Но и здесь, на третьей остановке изгнаннического пути, Томас Манн свято хранит верность «ленцерхайдской смеси»: таблетка адалина к липовому чаю, немного погодя таблетка фанадорма, а уж после одна глава из «Войны и мира» — от такого снадобья рано или поздно слипаются глаза даже у разнесчастного, вконец замученного заботами эмигранта.
В Париже бедняге Клаусу, словно и в него вселился Туман, ночи напролет снится сестра Эрика. Иногда, впрочем, и Гитлер. В каком-то из кошмаров Гитлер заточил их с Эрикой в некоем замке, с ними почему-то еще их мюнхенская собачка Муши. В другой раз он оказывается в постели с Бруно Франком, их мюнхенским соседом, который вообще-то хотел разделить ложе с Эрикой, но та ушла на прогулку с молодым бородатым работягой. И всё время, едва дремота смыкает его усталые глаза, такая вот чушь несусветная. Наутро он с горечью запишет в дневнике: «Чувство одиночества неотступно, только когда ее нет рядом».
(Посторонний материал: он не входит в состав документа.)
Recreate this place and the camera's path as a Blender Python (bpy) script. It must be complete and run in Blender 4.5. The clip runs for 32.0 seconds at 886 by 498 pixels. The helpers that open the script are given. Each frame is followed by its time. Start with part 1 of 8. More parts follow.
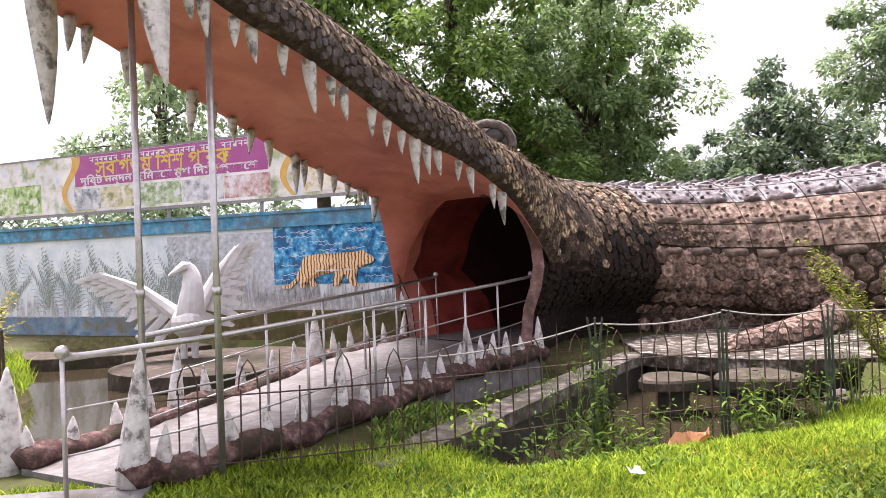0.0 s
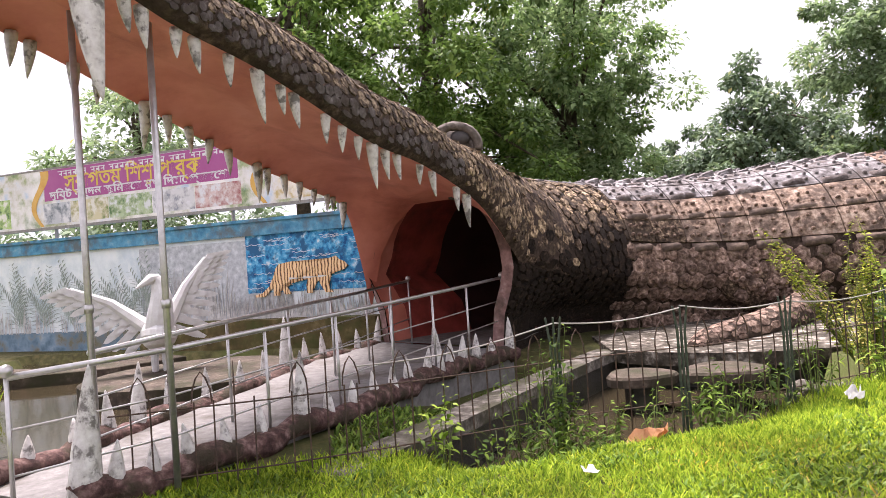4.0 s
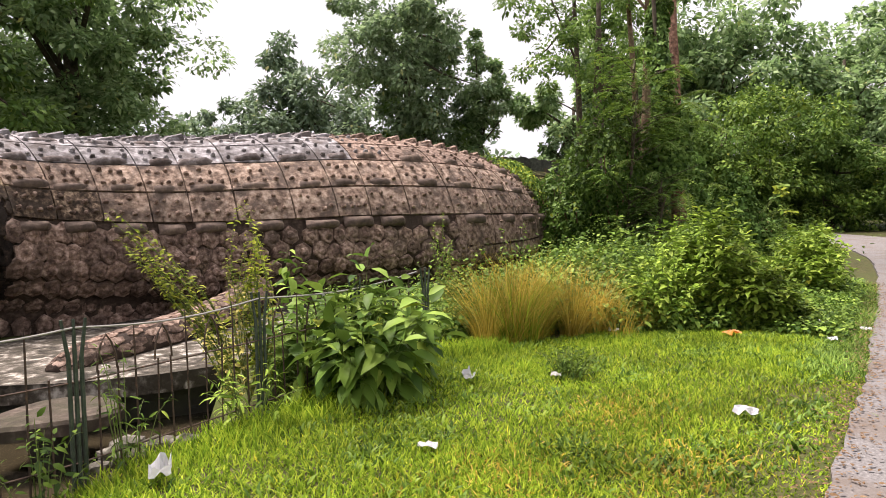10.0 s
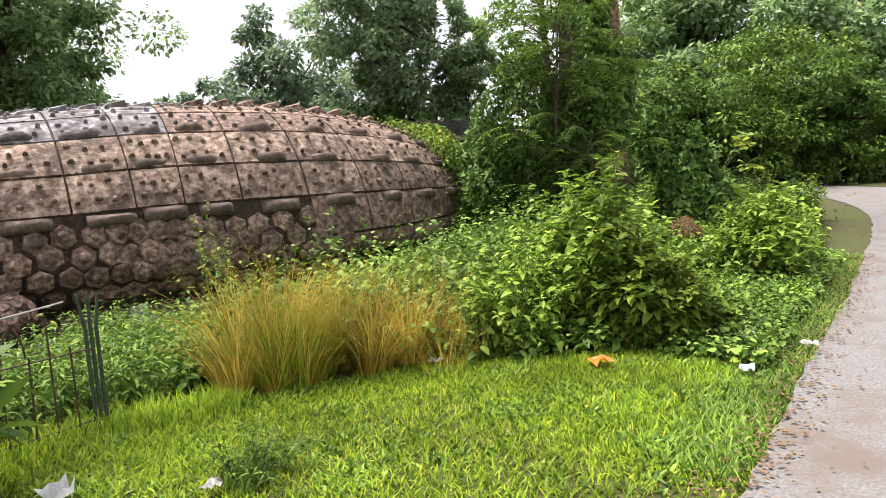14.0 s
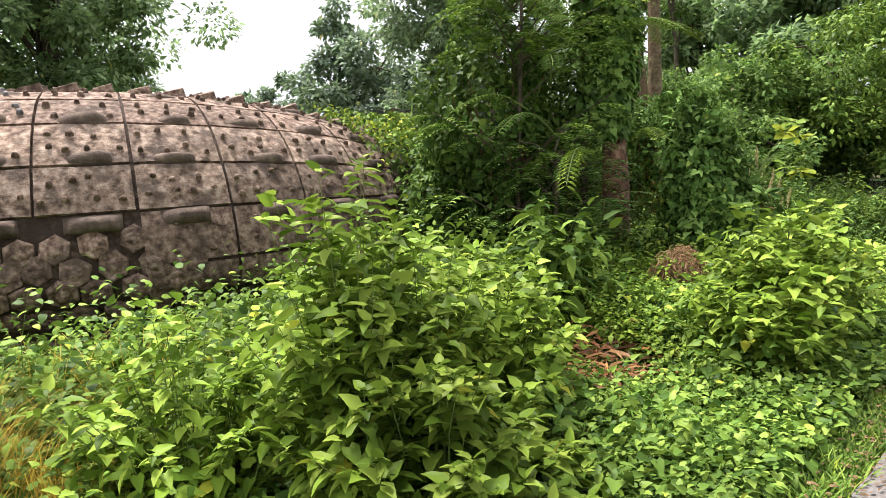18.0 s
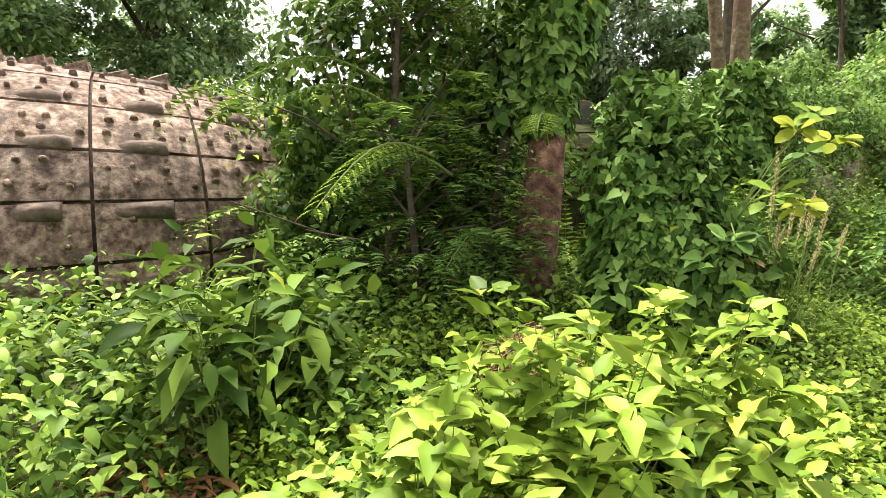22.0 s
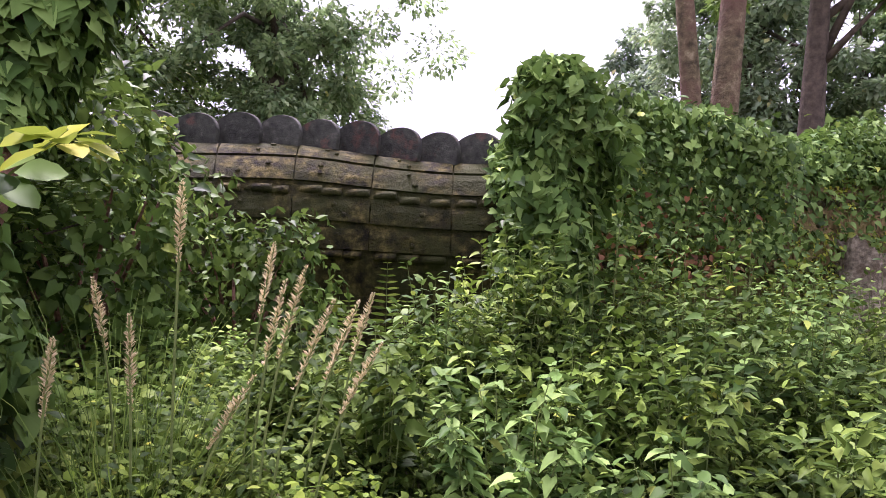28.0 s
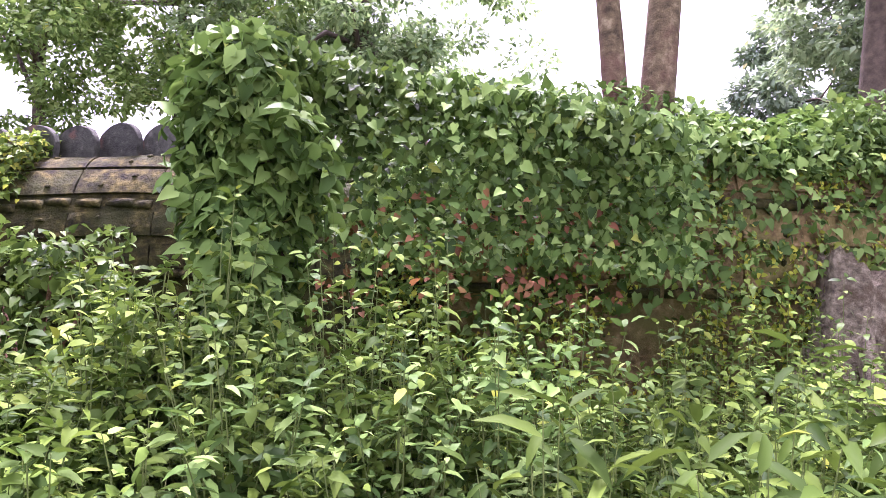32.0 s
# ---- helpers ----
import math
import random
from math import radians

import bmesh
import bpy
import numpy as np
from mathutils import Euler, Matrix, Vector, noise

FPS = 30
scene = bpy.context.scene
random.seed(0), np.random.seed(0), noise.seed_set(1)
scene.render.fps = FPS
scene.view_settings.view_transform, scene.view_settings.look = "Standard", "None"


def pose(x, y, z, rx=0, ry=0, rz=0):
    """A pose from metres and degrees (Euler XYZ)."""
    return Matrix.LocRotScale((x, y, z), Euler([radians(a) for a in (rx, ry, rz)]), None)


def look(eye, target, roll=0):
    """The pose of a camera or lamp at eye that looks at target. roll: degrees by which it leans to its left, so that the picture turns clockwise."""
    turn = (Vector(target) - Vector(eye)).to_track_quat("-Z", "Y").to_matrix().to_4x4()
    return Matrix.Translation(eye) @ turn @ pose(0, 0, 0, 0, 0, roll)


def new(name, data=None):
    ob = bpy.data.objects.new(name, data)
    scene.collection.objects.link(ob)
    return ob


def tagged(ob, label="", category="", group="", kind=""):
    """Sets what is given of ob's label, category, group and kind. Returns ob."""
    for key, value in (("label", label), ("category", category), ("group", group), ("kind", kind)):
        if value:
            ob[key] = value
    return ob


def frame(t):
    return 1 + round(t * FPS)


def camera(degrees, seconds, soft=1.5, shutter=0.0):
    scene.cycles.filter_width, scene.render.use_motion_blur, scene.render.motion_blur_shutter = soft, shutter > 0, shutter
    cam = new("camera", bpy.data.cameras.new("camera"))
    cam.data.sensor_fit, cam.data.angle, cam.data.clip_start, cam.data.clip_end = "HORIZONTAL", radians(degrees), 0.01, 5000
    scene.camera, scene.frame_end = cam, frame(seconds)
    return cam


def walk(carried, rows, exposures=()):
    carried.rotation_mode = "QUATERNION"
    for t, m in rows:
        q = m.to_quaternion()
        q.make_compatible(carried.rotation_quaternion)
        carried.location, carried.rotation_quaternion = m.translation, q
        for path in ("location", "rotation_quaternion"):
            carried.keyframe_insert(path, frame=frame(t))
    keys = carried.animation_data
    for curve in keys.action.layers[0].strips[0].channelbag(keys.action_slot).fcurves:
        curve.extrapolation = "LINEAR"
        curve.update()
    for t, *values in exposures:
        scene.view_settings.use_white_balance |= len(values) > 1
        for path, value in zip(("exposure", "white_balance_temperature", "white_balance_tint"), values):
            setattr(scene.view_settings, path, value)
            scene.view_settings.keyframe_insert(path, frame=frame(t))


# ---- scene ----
import collections
cam = camera(65.2, 32.0, soft=0.8)
PATH = [
    (0, (-0.582, 0.092, 1.532), (-0.332, 2.077, 1.547), -2.1),
    (0.5, (-0.55, 0.068, 1.534), (-0.356, 2.058, 1.575), -2.0),
    (1, (-0.515, 0.041, 1.529), (-0.45, 2.039, 1.578), -2.2),
    (1.5, (-0.498, 0.017, 1.525), (-0.434, 2.014, 1.627), -3.4),
    (2, (-0.499, 0.005, 1.519), (-0.443, 2.003, 1.597), -3.6),
    (2.5, (-0.51, -0.003, 1.524), (-0.508, 1.996, 1.585), -3.9),
    (4.5, (-0.272, 0.085, 1.536), (0.176, 2.034, 1.521), -2.7),
    (5, (-0.263, 0.101, 1.533), (0.374, 1.996, 1.477), -1.3),
    (5.5, (-0.281, 0.154, 1.538), (0.637, 1.93, 1.475), -2.9),
    (6, (-0.266, 0.266, 1.525), (0.825, 1.939, 1.416), -2.1),
    (6.5, (-0.052, 0.41, 1.494), (1.088, 2.051, 1.414), -1.2),
    (7, (0.247, 0.617, 1.489), (1.458, 2.201, 1.332), -0.9),
    (7.5, (0.517, 0.852, 1.484), (1.751, 2.416, 1.311), -3.4),
    (8, (0.866, 1.052, 1.477), (2.135, 2.593, 1.355), -2.3),
    (8.5, (1.225, 1.256, 1.484), (2.576, 2.716, 1.274), -2.5),
    (9, (1.585, 1.463, 1.513), (2.986, 2.885, 1.393), -1.9),
    (9.5, (2.036, 1.506, 1.545), (3.392, 2.975, 1.492), -0.9),
    (10, (2.462, 1.58, 1.538), (3.847, 3.018, 1.427), -1.1),
    (10.5, (2.845, 1.687, 1.539), (4.278, 3.08, 1.471), -2.3),
    (11, (3.298, 1.683, 1.521), (4.627, 3.176, 1.444), 0.3),
    (11.5, (3.728, 1.729, 1.516), (5.037, 3.236, 1.384), -1.6),
    (12, (4.171, 1.773, 1.514), (5.503, 3.262, 1.41), -4.2),
    (12.5, (4.656, 1.762, 1.5), (5.92, 3.303, 1.332), -2.8),
    (13, (5.167, 1.818, 1.486), (6.498, 3.299, 1.296), -2.2),
    (13.5, (5.59, 1.856, 1.503), (6.948, 3.313, 1.327), -4.2),
    (15.5, (7.49, 2.122, 1.478), (8.707, 3.692, 1.248), -2.5),
    (16, (7.969, 2.239, 1.498), (9.199, 3.805, 1.313), -2.1),
    (16.5, (8.404, 2.355, 1.472), (9.591, 3.96, 1.339), -2.0),
    (17, (8.869, 2.505, 1.475), (10.011, 4.138, 1.308), -3.5),
    (17.5, (9.302, 2.623, 1.503), (10.46, 4.245, 1.329), -5.7),
    (18, (9.843, 2.67, 1.513), (10.928, 4.34, 1.328), -4.1),
    (18.5, (10.341, 2.815, 1.515), (11.353, 4.527, 1.303), -3.1),
    (19, (10.864, 2.959, 1.529), (11.845, 4.697, 1.4), -4.2),
    (19.5, (11.324, 3.047, 1.552), (12.218, 4.83, 1.413), -4.4),
    (20, (11.797, 3.199, 1.55), (12.628, 5.01, 1.375), -4.4),
    (20.5, (12.297, 3.297, 1.526), (13.02, 5.154, 1.357), -1.5),
    (21, (12.78, 3.407, 1.52), (13.475, 5.275, 1.349), -2.6),
    (21.5, (13.254, 3.557, 1.541), (14.042, 5.389, 1.381), -1.8),
    (22, (13.767, 3.76, 1.543), (14.45, 5.63, 1.353), -1.2),
    (22.5, (14.243, 3.97, 1.602), (14.837, 5.876, 1.475), -0.9),
    (23, (14.684, 4.126, 1.664), (15.303, 6.022, 1.524), -1.6),
    (23.5, (15.098, 4.231, 1.721), (15.591, 6.166, 1.607), 0.1),
    (24, (15.525, 4.359, 1.744), (16.014, 6.298, 1.685), 4.1),
    (24.5, (15.95, 4.482, 1.727), (16.333, 6.443, 1.624), 2.1),
    (25, (16.379, 4.586, 1.7), (16.598, 6.573, 1.634), 3.9),
    (25.5, (16.787, 4.709, 1.681), (16.933, 6.703, 1.649), 1.8),
    (27.5, (18.372, 5.109, 1.517), (18.377, 7.108, 1.503), 3.2),
    (28, (18.644, 5.211, 1.542), (18.775, 7.207, 1.508), 1.7),
    (28.5, (18.865, 5.434, 1.559), (19.15, 7.413, 1.602), 2.1),
    (29, (19.173, 5.601, 1.559), (19.458, 7.58, 1.576), 0.6),
    (29.5, (19.478, 5.772, 1.583), (19.798, 7.746, 1.579), -0.7),
    (30, (19.875, 5.992, 1.607), (20.212, 7.963, 1.584), -0.2),
    (30.5, (20.294, 6.082, 1.6), (20.537, 8.067, 1.611), 1.5),
    (31, (20.683, 6.194, 1.607), (20.86, 8.185, 1.557), 0.8),
    (31.5, (21.009, 6.354, 1.63), (21.086, 8.352, 1.574), -1.2),
    (32, (21.369, 6.475, 1.648), (21.069, 8.453, 1.639), 1.0),
]
walk(cam, [(t, look(eye, target, roll)) for t, eye, target, roll in PATH],
     exposures=[(0.0, 1.36, 6300, 32), (4.0, 1.3, 6400, 30), (6.0, 1.0, 6500, 28), (8.0, 0.9, 6700, 25), (12.0, 0.95, 6400, 23), (16.0, 1.2, 6300, 16), (20.0, 1.2, 6500, 17), (22.0, 1.75, 6700, 14), (23.0, 2.02, 6600, 24), (25.0, 2.15, 6250, 38), (28.0, 1.62, 5850, 54), (30.0, 2.15, 5850, 58), (32.0, 2.45, 5750, 60)])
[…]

В конце марта, ненадолго, отбой тревоги: Томас Манн не изменил себе, он остался прежним Томасом Манном. Исторические эпохи могут рушиться в небытие, Германия вольна впадать в варварство, ему и его семье может грозить смертельная опасность — что бы ни творилось в мире, Томас Манн знает, откуда ждать истинно великих угроз и считает необходимым в дневнике назвать их поименно. «На новом месте, особенно по утрам, — вот так, без околичностей, со всей прямотой он, к сожалению, вынужден теперь изъясняться, — в холодной ванной комнате угроза простуды весьма значительна».